| Given problem |
Keep the pictures out of the copy and print all the entries below exactly.

# # # # #

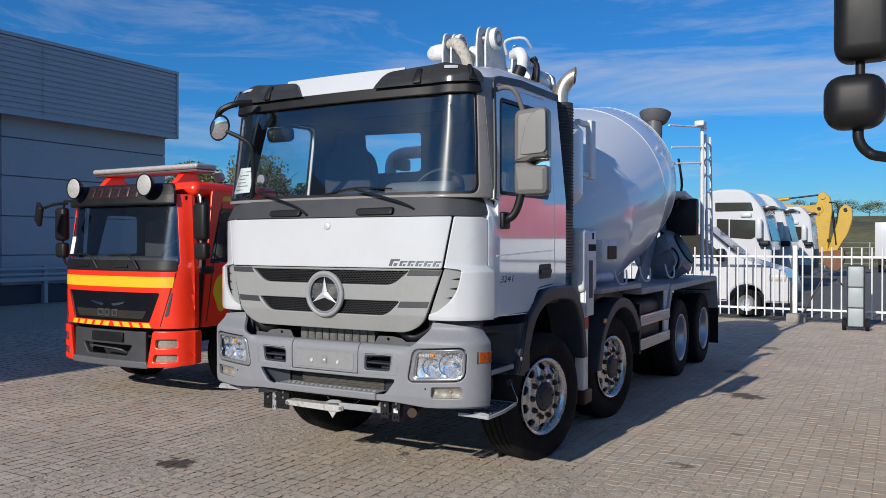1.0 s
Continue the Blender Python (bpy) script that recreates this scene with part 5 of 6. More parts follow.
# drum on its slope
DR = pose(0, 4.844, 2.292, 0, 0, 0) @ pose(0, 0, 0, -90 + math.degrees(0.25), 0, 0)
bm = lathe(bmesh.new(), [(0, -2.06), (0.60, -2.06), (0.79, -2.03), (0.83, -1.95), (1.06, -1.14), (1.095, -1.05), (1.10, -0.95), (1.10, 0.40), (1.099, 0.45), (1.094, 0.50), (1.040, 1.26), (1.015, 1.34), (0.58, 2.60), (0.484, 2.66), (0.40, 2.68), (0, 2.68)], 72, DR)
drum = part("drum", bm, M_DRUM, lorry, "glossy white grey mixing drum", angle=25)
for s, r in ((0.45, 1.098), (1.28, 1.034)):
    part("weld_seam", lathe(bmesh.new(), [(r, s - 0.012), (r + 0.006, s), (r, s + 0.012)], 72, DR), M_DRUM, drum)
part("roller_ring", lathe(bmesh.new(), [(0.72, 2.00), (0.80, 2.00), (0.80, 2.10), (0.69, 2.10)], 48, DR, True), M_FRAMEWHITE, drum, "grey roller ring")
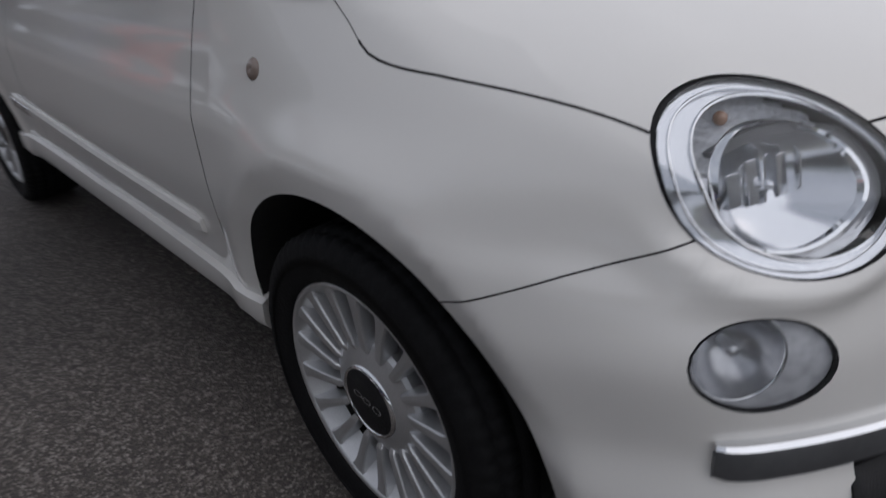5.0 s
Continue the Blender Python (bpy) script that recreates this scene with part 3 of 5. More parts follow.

# # # # #

| Written solution |
1.0 s
Continue the Blender Python (bpy) script that recreates this scene with part 5 of 6. More parts follow.
# drum on its slope
DR = pose(0, 4.844, 2.292, 0, 0, 0) @ pose(0, 0, 0, -90 + math.degrees(0.25), 0, 0)
bm = lathe(bmesh.new(), [(0, -2.06), (0.60, -2.06), (0.79, -2.03), (0.83, -1.95), (1.06, -1.14), (1.095, -1.05), (1.10, -0.95), (1.10, 0.40), (1.099, 0.45), (1.094, 0.50), (1.040, 1.26), (1.015, 1.34), (0.58, 2.60), (0.484, 2.66), (0.40, 2.68), (0, 2.68)], 72, DR)
drum = part("drum", bm, M_DRUM, lorry, "glossy white grey mixing drum", angle=25)
for s, r in ((0.45, 1.098), (1.28, 1.034)):
    part("weld_seam", lathe(bmesh.new(), [(r, s - 0.012), (r + 0.006, s), (r, s + 0.012)], 72, DR), M_DRUM, drum)
part("roller_ring", lathe(bmesh.new(), [(0.72, 2.00), (0.80, 2.00), (0.80, 2.10), (0.69, 2.10)], 48, DR, True), M_FRAMEWHITE, drum, "grey roller ring")
5.0 s
Continue the Blender Python (bpy) script that recreates this scene with part 3 of 5. More parts follow.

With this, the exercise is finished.